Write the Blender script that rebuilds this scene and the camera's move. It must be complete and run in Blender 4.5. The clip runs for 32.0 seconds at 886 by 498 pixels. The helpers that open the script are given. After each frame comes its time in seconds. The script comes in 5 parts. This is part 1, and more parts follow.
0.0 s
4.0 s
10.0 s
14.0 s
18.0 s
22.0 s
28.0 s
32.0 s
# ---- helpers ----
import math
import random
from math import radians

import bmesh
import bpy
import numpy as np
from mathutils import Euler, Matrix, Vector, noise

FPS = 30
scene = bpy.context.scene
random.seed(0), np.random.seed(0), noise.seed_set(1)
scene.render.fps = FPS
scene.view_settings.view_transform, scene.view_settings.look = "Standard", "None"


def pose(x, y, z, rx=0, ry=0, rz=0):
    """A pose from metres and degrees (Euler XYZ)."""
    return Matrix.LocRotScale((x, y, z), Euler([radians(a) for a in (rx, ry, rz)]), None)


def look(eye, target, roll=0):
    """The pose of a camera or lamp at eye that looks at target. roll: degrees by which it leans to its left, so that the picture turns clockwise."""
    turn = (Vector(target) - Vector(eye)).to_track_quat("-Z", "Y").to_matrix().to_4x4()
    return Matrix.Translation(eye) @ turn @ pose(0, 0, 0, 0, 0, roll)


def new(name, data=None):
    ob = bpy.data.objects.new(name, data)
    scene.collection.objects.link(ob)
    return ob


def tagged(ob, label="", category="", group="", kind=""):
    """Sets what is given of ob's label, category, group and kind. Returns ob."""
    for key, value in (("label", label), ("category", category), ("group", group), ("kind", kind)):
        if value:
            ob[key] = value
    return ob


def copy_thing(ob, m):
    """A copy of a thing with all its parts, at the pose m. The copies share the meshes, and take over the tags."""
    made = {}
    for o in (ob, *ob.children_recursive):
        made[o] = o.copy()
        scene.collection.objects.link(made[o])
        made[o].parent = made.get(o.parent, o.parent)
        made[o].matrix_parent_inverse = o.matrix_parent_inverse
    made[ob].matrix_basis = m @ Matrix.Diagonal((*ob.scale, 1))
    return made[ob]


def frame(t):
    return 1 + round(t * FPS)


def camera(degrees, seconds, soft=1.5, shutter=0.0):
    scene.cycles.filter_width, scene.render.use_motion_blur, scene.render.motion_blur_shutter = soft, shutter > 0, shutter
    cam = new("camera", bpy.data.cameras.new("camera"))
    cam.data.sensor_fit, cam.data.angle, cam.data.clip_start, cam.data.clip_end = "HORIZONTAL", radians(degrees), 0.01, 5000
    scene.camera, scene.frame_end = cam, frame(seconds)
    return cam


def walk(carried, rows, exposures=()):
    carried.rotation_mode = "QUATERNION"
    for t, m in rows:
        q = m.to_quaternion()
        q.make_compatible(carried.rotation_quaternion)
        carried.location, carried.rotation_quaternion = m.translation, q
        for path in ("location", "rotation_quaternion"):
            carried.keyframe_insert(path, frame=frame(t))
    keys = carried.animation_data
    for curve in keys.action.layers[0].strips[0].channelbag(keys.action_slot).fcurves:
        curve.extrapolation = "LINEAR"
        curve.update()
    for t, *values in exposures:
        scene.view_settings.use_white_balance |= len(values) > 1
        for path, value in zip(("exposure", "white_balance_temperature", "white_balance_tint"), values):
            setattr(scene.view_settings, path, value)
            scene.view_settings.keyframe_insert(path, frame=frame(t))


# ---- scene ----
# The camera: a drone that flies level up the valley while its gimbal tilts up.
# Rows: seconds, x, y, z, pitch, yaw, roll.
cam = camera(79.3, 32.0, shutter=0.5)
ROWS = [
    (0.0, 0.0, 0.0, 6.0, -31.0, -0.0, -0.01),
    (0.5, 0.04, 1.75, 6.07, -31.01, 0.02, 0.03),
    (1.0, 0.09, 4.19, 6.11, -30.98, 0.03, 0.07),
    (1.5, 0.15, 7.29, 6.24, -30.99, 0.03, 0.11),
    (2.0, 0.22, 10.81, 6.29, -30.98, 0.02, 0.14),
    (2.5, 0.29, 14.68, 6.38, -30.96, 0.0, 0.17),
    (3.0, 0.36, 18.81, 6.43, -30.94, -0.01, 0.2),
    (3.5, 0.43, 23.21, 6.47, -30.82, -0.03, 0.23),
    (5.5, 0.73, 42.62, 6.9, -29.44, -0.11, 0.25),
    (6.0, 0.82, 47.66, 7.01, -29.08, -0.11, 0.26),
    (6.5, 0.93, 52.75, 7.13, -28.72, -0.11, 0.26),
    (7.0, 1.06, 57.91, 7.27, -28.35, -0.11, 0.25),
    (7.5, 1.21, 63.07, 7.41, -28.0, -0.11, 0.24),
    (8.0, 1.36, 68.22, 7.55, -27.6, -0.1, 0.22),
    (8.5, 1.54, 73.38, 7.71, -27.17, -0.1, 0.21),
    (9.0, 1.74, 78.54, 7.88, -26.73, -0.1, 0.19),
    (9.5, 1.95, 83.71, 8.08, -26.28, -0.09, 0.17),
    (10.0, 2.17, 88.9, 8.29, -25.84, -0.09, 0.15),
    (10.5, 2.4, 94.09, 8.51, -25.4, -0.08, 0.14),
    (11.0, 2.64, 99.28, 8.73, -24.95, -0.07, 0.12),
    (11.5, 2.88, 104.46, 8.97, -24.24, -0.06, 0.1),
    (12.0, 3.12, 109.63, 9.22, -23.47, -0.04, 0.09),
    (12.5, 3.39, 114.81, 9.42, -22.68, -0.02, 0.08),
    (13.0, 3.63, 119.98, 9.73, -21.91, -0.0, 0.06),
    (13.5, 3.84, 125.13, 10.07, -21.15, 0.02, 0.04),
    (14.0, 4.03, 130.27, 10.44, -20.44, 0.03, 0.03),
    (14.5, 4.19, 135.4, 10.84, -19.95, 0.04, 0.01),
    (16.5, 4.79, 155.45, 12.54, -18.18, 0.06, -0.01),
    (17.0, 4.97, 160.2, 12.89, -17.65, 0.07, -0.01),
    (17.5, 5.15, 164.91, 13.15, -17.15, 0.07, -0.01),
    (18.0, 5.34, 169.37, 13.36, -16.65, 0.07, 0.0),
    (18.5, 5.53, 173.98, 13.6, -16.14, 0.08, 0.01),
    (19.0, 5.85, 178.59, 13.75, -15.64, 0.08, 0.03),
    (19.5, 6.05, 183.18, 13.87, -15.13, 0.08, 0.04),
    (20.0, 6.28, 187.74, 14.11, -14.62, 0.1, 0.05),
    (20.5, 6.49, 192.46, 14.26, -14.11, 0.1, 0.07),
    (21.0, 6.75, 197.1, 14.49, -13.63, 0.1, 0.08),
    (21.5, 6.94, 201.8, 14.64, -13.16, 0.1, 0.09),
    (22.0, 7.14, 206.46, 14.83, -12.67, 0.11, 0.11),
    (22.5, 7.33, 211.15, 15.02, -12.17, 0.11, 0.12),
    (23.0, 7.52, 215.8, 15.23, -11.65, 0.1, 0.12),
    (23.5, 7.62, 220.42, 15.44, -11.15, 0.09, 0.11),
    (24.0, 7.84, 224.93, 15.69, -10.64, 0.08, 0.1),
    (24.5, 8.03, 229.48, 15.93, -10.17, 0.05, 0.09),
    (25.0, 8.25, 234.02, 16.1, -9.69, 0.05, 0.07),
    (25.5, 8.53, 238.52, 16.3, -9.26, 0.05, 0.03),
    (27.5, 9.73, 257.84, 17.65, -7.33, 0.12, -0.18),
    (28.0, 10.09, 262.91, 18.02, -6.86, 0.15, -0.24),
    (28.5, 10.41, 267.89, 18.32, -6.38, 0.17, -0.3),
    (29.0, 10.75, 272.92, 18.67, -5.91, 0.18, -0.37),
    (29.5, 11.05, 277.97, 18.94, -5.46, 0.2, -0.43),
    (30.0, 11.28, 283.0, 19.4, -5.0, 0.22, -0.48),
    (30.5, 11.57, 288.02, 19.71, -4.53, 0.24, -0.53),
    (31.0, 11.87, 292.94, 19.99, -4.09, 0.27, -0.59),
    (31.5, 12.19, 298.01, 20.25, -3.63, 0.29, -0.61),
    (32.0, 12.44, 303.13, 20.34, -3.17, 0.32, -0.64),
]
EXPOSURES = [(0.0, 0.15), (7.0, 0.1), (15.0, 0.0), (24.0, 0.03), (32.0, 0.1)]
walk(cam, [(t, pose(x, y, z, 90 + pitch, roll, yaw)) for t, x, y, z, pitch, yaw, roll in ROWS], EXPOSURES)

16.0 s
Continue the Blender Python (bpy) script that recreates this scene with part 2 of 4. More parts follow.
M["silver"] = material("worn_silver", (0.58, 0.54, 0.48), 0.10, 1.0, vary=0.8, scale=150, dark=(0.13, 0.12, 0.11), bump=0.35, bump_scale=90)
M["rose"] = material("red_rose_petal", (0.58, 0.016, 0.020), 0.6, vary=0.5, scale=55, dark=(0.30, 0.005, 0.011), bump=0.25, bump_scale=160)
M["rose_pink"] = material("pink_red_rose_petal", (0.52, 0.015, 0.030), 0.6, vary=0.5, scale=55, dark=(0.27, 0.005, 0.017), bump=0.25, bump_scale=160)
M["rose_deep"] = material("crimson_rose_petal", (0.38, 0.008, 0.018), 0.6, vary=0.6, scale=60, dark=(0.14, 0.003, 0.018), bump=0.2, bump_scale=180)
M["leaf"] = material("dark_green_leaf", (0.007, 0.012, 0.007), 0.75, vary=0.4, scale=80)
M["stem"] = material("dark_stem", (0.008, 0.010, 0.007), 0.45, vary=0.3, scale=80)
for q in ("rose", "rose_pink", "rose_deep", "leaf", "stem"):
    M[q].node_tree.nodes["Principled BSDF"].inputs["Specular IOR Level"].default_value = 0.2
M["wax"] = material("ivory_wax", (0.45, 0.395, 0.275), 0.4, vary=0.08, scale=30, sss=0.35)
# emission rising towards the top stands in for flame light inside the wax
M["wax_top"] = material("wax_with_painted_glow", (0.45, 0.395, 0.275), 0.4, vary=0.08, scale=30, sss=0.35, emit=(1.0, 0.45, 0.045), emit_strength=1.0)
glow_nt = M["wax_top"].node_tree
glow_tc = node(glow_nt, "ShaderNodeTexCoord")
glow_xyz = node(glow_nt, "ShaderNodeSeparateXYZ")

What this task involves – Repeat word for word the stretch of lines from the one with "what is given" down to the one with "scene.view_settings.keyframe_insert(path, frame=frame(t))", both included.

Output for this exercise –
    """Sets what is given of ob's label, category, group and kind. Returns ob."""
    for key, value in (("label", label), ("category", category), ("group", group), ("kind", kind)):
        if value:
            ob[key] = value
    return ob


def copy_thing(ob, m):
    """A copy of a thing with all its parts, at the pose m. The copies share the meshes, and take over the tags."""
    made = {}
    for o in (ob, *ob.children_recursive):
        made[o] = o.copy()
        scene.collection.objects.link(made[o])
        made[o].parent = made.get(o.parent, o.parent)
        made[o].matrix_parent_inverse = o.matrix_parent_inverse
    made[ob].matrix_basis = m @ Matrix.Diagonal((*ob.scale, 1))
    return made[ob]


def frame(t):
    return 1 + round(t * FPS)


def camera(degrees, seconds, soft=1.5, shutter=0.0):
    scene.cycles.filter_width, scene.render.use_motion_blur, scene.render.motion_blur_shutter = soft, shutter > 0, shutter
    cam = new("camera", bpy.data.cameras.new("camera"))
    cam.data.sensor_fit, cam.data.angle, cam.data.clip_start, cam.data.clip_end = "HORIZONTAL", radians(degrees), 0.01, 5000
    scene.camera, scene.frame_end = cam, frame(seconds)
    return cam


def walk(carried, rows, exposures=()):
    carried.rotation_mode = "QUATERNION"
    for t, m in rows:
        q = m.to_quaternion()
        q.make_compatible(carried.rotation_quaternion)
        carried.location, carried.rotation_quaternion = m.translation, q
        for path in ("location", "rotation_quaternion"):
            carried.keyframe_insert(path, frame=frame(t))
    keys = carried.animation_data
    for curve in keys.action.layers[0].strips[0].channelbag(keys.action_slot).fcurves:
        curve.extrapolation = "LINEAR"
        curve.update()
    for t, *values in exposures:
        scene.view_settings.use_white_balance |= len(values) > 1
        for path, value in zip(("exposure", "white_balance_temperature", "white_balance_tint"), values):
            setattr(scene.view_settings, path, value)
            scene.view_settings.keyframe_insert(path, frame=frame(t))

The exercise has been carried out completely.